Но Бюзо, Гюаде, Барбару, Дюко, Ребекки не без видимого отвращения соглашались на уступки, из-за которых им пришлось бы безмолвно считать себя солидарными с сентябрьскими убийствами. «Всё, кроме безнаказанности убийцам и их сообщникам!» — воскликнул Гюаде, удаляясь. Дантон, раздраженный, но хладнокровно сдерживавший свой гнев, остановил его и попытался склонить к примирительным воззрениям.
«Раздор между нами, — сказал он, взяв Гюаде за руку, — означает разрыв республики. Партии поглотят нас одних за другими, если мы не подавим их с первой минуты. Мы умрем все, и вы первые!» «Нельзя извинять преступление, чтобы добиться прощения злодеев, — сухо отвечал Гюаде. — Республика незапятнанная или смерть: вот борьба, на которую мы идем». Дантон печально выпустил его руку. «Гюаде, — сказал он ему пророческим голосом, — вы совсем не умеете прощать. Вы будете жертвой своего упорства. Пусть же каждый из нас идет туда, куда толкает его волна революции. Соединенные, мы могли бы господствовать над нею; над разъединенными будет господствовать она». Совещание прервали; управление Конвентом предоставили случаю.
Расстались с сожалением, но уже навсегда.
XXXI
Дюмурье упивался триумфом в Париже; все партии оспаривали друг у друга честь привлечь к себе спасителя республики. Дюмурье ладил со всеми, но не отдавался ни одной из них. Дипломатическое искусство, приобретенное Дюмурье некогда в сношениях с конфедератами в Польше, делало для него легким управление революционными партиями в Париже. Один только Марат преследовал триумфатора по пятам, подобно наемным оскорбителям, какие встречались в Риме.
Генерал велел обезоружить и наказать республиканский батальон, который перерезал в Ретеле взятых в плен в сражении эмигрантов. Некто Паллуа, архитектор, был в этом батальоне подполковником и участвовал в неистовствах своих солдат. Смещенный Бернонвилем, адъютантом и другом Дюмурье, Паллуа возвратился в Париж, чтобы принести жалобу.

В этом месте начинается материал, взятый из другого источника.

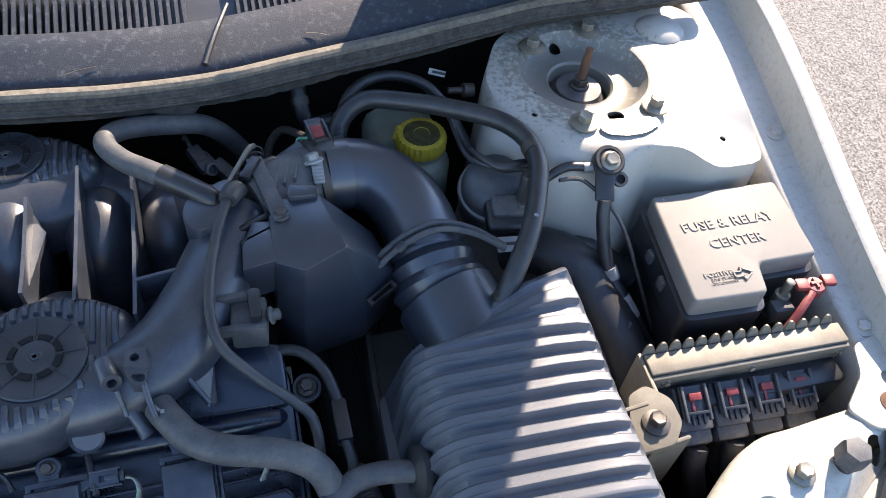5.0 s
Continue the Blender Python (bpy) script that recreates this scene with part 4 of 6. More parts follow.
# screw bosses and hose stubs standing on the plenum
up = Matrix.Translation((-0.004, -0.017, 0.020))
BX = Vector((0.28, -0.85, 0.30)).normalized()
b = lathe((0.0735, 0.344, 0.7085), [(0.0088, -0.026), (0.0085, -0.001), (0.0078, 0.0), (0.0040, 0.0), (0.0036, -0.010)], axis=BX, seg=24)
b.transform(up)
part("boss", b, intake_grey, intake, "hollow round screw boss")
b = loft([[(0.0865, 0.3435, 0.7295), (0.1035, 0.3405, 0.7275), (0.1030, 0.3580, 0.7295), (0.0875, 0.3590, 0.7295)], [(0.0862, 0.3425, 0.722), (0.1015, 0.3395, 0.719), (0.1035, 0.3600, 0.7200), (0.0865, 0.3610, 0.7200)], [(0.0880, 0.3385, 0.700), (0.0950, 0.3370, 0.700), (0.1030, 0.362, 0.700), (0.0870, 0.362, 0.700)]])
holes = lathe((0.0945, 0.3510, 0.7215), [(0.0036, 0), (0.0036, 0.03)], seg=20)
lathe((0.0945, 0.346, 0.7165), [(0.0052, 0), (0.0052, 0.03)], axis=(0.05, -1, 0.05), seg=20, bm=holes)
b = cut(b, holes)
b.transform(up)
part("boss", b, intake_grey, intake, "wedge-shaped boss with two holes", angle=30)
part("stalk", tube([up @ Vector(p) for p in ((0.0765, 0.3385, 0.706), (0.0790, 0.330, 0.697), (0.0805, 0.324, 0.690))], [0.0022, 0.002, 0.0022], 10, 2), intake_grey, intake)
part("nipple", tube([(0.0715, 0.330, 0.704), (0.0790, 0.316, 0.697), (0.0855, 0.3055, 0.6865), (0.0875, 0.3025, 0.6835)], [0.0075, 0.0062, 0.0064, 0.0084], 18, 3), intake_grey, intake)
part("nipple", lathe((0.041, 0.313, 0.682), [(0.014, -0.02), (0.014, 0.006), (0.013, 0.008), (0.011, 0.006), (0.010, 0.006)], axis=(0.1, -0.75, 0.65), seg=28), intake_grey, intake, "blanked round port")
part("gusset", tube([(0.0925, 0.3255, 0.728), (0.0950, 0.3115, 0.720), (0.0985, 0.300, 0.712)], 0.0024, 10, 2), intake_grey, intake)
part("gusset", loft([[(0.1165, 0.345, 0.712), (0.1360, 0.3165, 0.684), (0.1425, 0.3200, 0.684), (0.1430, 0.352, 0.690)], [(0.1165, 0.347, 0.709), (0.1360, 0.3185, 0.681), (0.1425, 0.3220, 0.681), (0.1430, 0.354, 0.687)]]), intake_grey, intake, "three-cornered web")
part("gusset", tube([(0.1195, 0.340, 0.710), (0.1285, 0.328, 0.699), (0.1365, 0.3185, 0.687)], 0.0026, 10, 2), intake_grey, intake)


# ---- right side of the bay ----
def snap(y, lo, hi):
    t = min(1, max(0, (y - lo) / (hi - lo)))
    return t * t * (3 - 2 * t)


fbox = thing("air_filter_box", (0.395, 0.24, 0.45), "black plastic air filter box with ribbed lid", "air filter box")
ys = [0.103, 0.1042, 0.1055, 0.107, 0.109, 0.1115, 0.114, 0.1175, 0.121, 0.126, 0.131, 0.1365, 0.142, 0.1465, 0.151, 0.154]
y = 0.1562
while y < 0.360:
    ys.append(y)
    y += 0.00163
ys += [0.3625, 0.367, 0.371, 0.374]
PITCH = 0.0196
rings = []
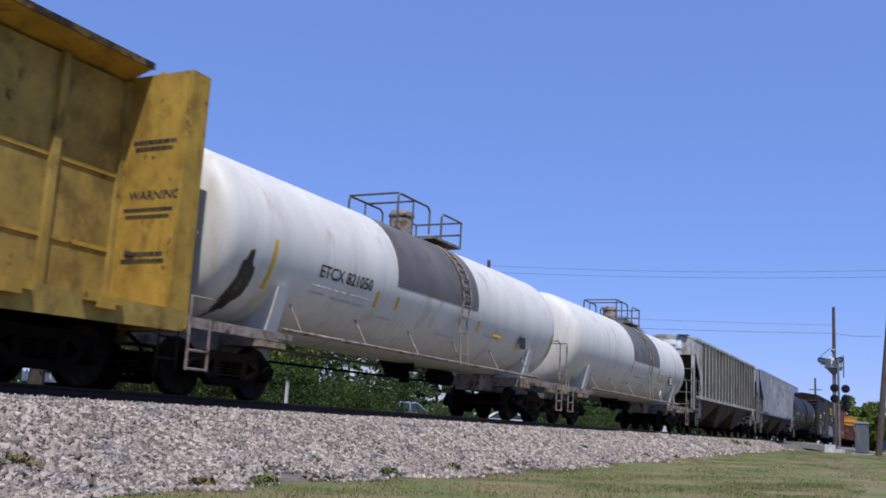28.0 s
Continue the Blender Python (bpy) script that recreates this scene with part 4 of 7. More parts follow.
# ---- tank cars ----
def tank_car(x0, x1, label, paint, gear_paint, radius=1.47, axis=2.64, band=None, band_paint=None, stripes=(), rails=True, walk_at=0.0, dome_at=-0.4, valve_at=None):
    """A long tank between end frames; x0 and x1 are the tank's own ends."""
    car, h = train_car("tank_car", label, "tank car", x0 - 0.55, x1 + 0.55, 1.5)
    t = h - 0.55
    R = radius
    head = 0.46

    def shell(a, b):
        prof = []
        for k in range(9):
            q = k / 8 * math.pi / 2
            prof.append((-t + head - head * math.cos(q) ** 0.75, R * math.sin(q) ** 0.8))
        prof += [(-t + head + (2 * t - 2 * head) * k / 8, R) for k in range(1, 8)]
        for k in range(8, -1, -1):
            q = k / 8 * math.pi / 2
            prof.append((t - head + head * math.cos(q) ** 0.75, R * math.sin(q) ** 0.8))
        return lathe(B(), prof, 48, lambda s, y, z: (s, y, axis + z))
    smooth(part("tank", shell(-t, t), paint, car), 50)
    if band:
        a, b = band
        ring = B()
        lathe(ring, [(a, R - 0.02), (a, R + 0.006), (b, R + 0.006), (b, R - 0.02)], 64, lambda s, y, z: (s, y, axis + z))
        cut = [v for v in ring.verts if v.co.z < axis - 0.18]
        bmesh.ops.delete(ring, geom=cut, context="VERTS")
        smooth(part("dark_band", ring, band_paint, car, "grey painted band round the middle of the tank"), 50)
    for k in (-0.6, -0.2, 0.2, 0.6):
        s = k * t
        seam = lathe(B(), [(s - 0.012, R - 0.004), (s, R + 0.0035), (s + 0.012, R - 0.004)], 40, lambda s_, y, z: (s_, y, axis + z))
        smooth(part("weld_seam", seam, paint, car), 60)
    for s, z0, z1 in stripes:
        strip = B()
        for k in range(8):
            za, zb = z0 + (z1 - z0) * k / 8, z0 + (z1 - z0) * (k + 1) / 8
            ya, yb = [-math.sqrt(max(0.01, (R + 0.009) ** 2 - (z - axis) ** 2)) for z in (za, zb)]
            va = [strip.verts.new(p) for p in ((s, ya, za), (s + 0.09, ya, za), (s + 0.09, yb, zb), (s, yb, zb))]
            strip.faces.new(va)
        part("reflector", strip, M["yellow_mark"], car, "yellow reflective strip")
    # frames and saddles
    for sx in (-1, 1):
        a, b = sorted((sx * (t - 2.9), sx * h))
        frame_ = B()
        box(frame_, a, b, -0.33, 0.33, 0.72, 1.12)
        box(frame_, min(sx * (h - 0.12), sx * h), max(sx * (h - 0.12), sx * h), -1.38, 1.38, 0.86, 1.12)
        box(frame_, min(sx * (t - 2.1), sx * (t - 1.5)), max(sx * (t - 2.1), sx * (t - 1.5)), -1.2, 1.2, 0.86, 1.10)
        for sy in (-1, 1):
            box(frame_, min(sx * (t - 2.05), sx * h), max(sx * (t - 2.05), sx * h), sy * 1.34 - 0.05, sy * 1.34 + 0.05, 0.94, 1.09)
        part("end_frame", frame_, gear_paint, car)
        saddle = B()
        hexa(saddle, [(sx * (t - 1.95), -1.1, 0.98), (sx * (t - 1.65), -1.1, 0.98), (sx * (t - 1.65), 1.1, 0.98), (sx * (t - 1.95), 1.1, 0.98), (sx * (t - 1.95), -1.33, 1.85), (sx * (t - 1.65), -1.33, 1.85), (sx * (t - 1.65), 1.33, 1.85), (sx * (t - 1.95), 1.33, 1.85)])
        part("saddle", saddle, paint, car)
        hand = B()
        for sy in (-1, 1):
            tube(hand, [(sx * (h - 0.06), sy * 1.33, 1.06), (sx * (h - 0.06), sy * 1.33, 2.22), (sx * (h - 0.16), sy * 1.30, 2.32), (sx * (h - 0.16), sy * 0.5, 2.32)], 0.022, 6)
            for z in (1.38, 0.62, 0.36):
                tube(hand, [(sx * (h - 0.5), sy * 1.41, z), (sx * (h - 0.06), sy * 1.41, z)], 0.018, 5)
            for q in (0.5, 0.06):
                tube(hand, [(sx * (h - q), sy * 1.41, 0.34), (sx * (h - q), sy * 1.41, 1.4 if q == 0.06 else 1.1)], 0.02, 5)
        tube(hand, [(sx * (h - 0.16), -0.6, 2.32), (sx * (h - 0.16), 0.6, 2.32)], 0.022, 6)
        part("end_handrail", hand, gear_paint, car)
    for sy in (-1, 1):
        rail = B()
        tube(rail, [(-t + 1.6, sy * 1.46, 1.14), (t - 1.6, sy * 1.46, 1.14)], 0.032, 6)
        for k in range(6):
            x = (-t + 2.2) + (2 * t - 4.4) * k / 5
            tube(rail, [(x, sy * 1.46, 1.14), (x, sy * 1.18, 1.62)], 0.02, 5)
        part("side_handrail", rail, gear_paint, car)
    belly = axis - R
    outlet = lathe(B(), [(belly + 0.06, 0.0), (belly + 0.06, 0.22), (belly - 0.12, 0.22), (belly - 0.18, 0.12), (belly - 0.42, 0.12), (belly - 0.44, 0.0)], 14, lambda s, y, z: (walk_at + 0.2 + y, z, s))
    part("bottom_outlet", outlet, M["running"], car)
    part("outlet_skid", prism(B(), [(walk_at - 0.5, belly + 0.08), (walk_at - 0.1, belly - 0.3), (walk_at + 0.5, belly - 0.3), (walk_at + 0.9, belly + 0.08)], "y", 0.26, 0.32), M["running"], car)
    part("brake_reservoir", lathe(B(), [(t - 4.6, 0.0), (t - 4.55, 0.2), (t - 3.7, 0.2), (t - 3.65, 0.0)], 14, lambda s, y, z: (s, y + 0.2, belly - 0.16 + z)), M["running"], car)
    part("brake_rod", tube(B(), [(-t + 2.0, -0.1, 0.72), (t - 3.6, 0.1, 0.80)], 0.025, 5), M["running"], car)
    # the walkway and dome at the top
    x = walk_at
    top = axis + R
    part("walkway", box(box(B(), x + 0.05, x + 1.5, -0.66, -0.30, top + 0.0, top + 0.05), x + 0.05, x + 1.5, 0.30, 0.66, top + 0.0, top + 0.05), gear_paint, car)
    dx = x + dome_at
    dome = B()
    lathe(dome, [(top - 0.1, 0.0), (top - 0.1, 0.27), (top + 0.50, 0.27), (top + 0.55, 0.24), (top + 0.55, 0.0)], 22, lambda s, y, z: (dx + y, z, s))
    lathe(dome, [(top + 0.42, 0.272), (top + 0.42, 0.30), (top + 0.47, 0.30), (top + 0.47, 0.272)], 22, lambda s, y, z: (dx + y, z, s))
    smooth(part("dome", dome, gear_paint, car), 40)
    if valve_at is not None:
        valve = lathe(B(), [(top - 0.05, 0.0), (top - 0.05, 0.09), (top + 0.28, 0.09), (top + 0.32, 0.13), (top + 0.42, 0.13), (top + 0.45, 0.0)], 12, lambda s, y, z: (x + valve_at + y, z, s))
        part("valve", valve, gear_paint, car)
    guard = B()
    for sy in (-1, 1):
        tube(guard, [(x - 1.7, sy * 0.62, top - 0.2), (x - 1.7, sy * 0.62, top + 0.58), (x - 1.62, sy * 0.62, top + 0.66), (x - 0.32, sy * 0.62, top + 0.66), (x - 0.2, sy * 0.62, top + 0.58), (x - 0.2, sy * 0.62, top + 0.05)], 0.026, 6)
        tube(guard, [(x + 0.42, sy * 0.62, top + 0.05), (x + 0.42, sy * 0.62, top + 0.58), (x + 0.52, sy * 0.62, top + 0.66), (x + 1.5, sy * 0.62, top + 0.66), (x + 1.5, sy * 0.62, top + 0.02)], 0.026, 6)
        tube(guard, [(x - 1.0, sy * 0.62, top + 0.0), (x - 1.0, sy * 0.62, top + 0.66)], 0.022, 5)
    for q, z in ((x - 1.7, top + 0.66), (x - 0.9, top + 0.66), (x + 1.5, top + 0.66), (x + 1.5, top + 0.36)):
        tube(guard, [(q, -0.62, z), (q, 0.62, z)], 0.024, 6)
    part("top_railing", guard, band_paint or gear_paint, car)
    climb = B()
    path = [(axis - 1.45, -R - 0.06)] + [(axis + R * math.sin(q), -(R + 0.07) * math.cos(q)) for q in (-0.35, 0.0, 0.3, 0.6, 0.85, 1.05)] 
    for sx in (-0.2, 0.2):
        tube(climb, [(x + 0.2 + sx, y, z) for z, y in path], 0.02, 5)
    for (za, ya), (zb, yb) in zip(path, path[1:]):
        for q in (0.25, 0.75):
            tube(climb, [(x + 0.0, ya + (yb - ya) * q, za + (zb - za) * q), (x + 0.4, ya + (yb - ya) * q, za + (zb - za) * q)], 0.016, 5)
    part("side_ladder", climb, gear_paint, car)
    return car, h, (R, axis)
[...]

Это был человек, который из энтузиазма сделал промысел: отламывая куски от стен Бастилии, он продавал патриотам камни этой крепости, как добычу, отнятую у деспотизма. Паллуа был другом Марата, Марат добился назначения следственной комиссии, в которую вошел и сам, чтобы навредить Дюмурье.
Когда генерал отказал в приеме Марату и его друзьям, они стали преследовать его повсюду, даже среди блестящего праздника, который давался в честь победителя при Вальми госпожой Симонс-Кандейль. Прервав бал в ту минуту, когда музыка, веселье, танцы целиком занимали приглашенных, Марат подошел к Дюмурье и тоном судьи спросил его, как обвиняемого, о превышении власти, в котором его упрекали по отношению к испытанным патриотам. Дюмурье, уронив презрительно-любопытный взгляд на костюм Марата, ответил ему с военной наглостью в голосе и улыбке: «Так это вы называетесь Маратом; я ничего не имею вам сказать». И повернулся к нему спиной. Марат, полный ярости, удалился среди шепота и насмешек своих врагов. На следующий день он отомстил за себя в газете, которую тогда редактировал.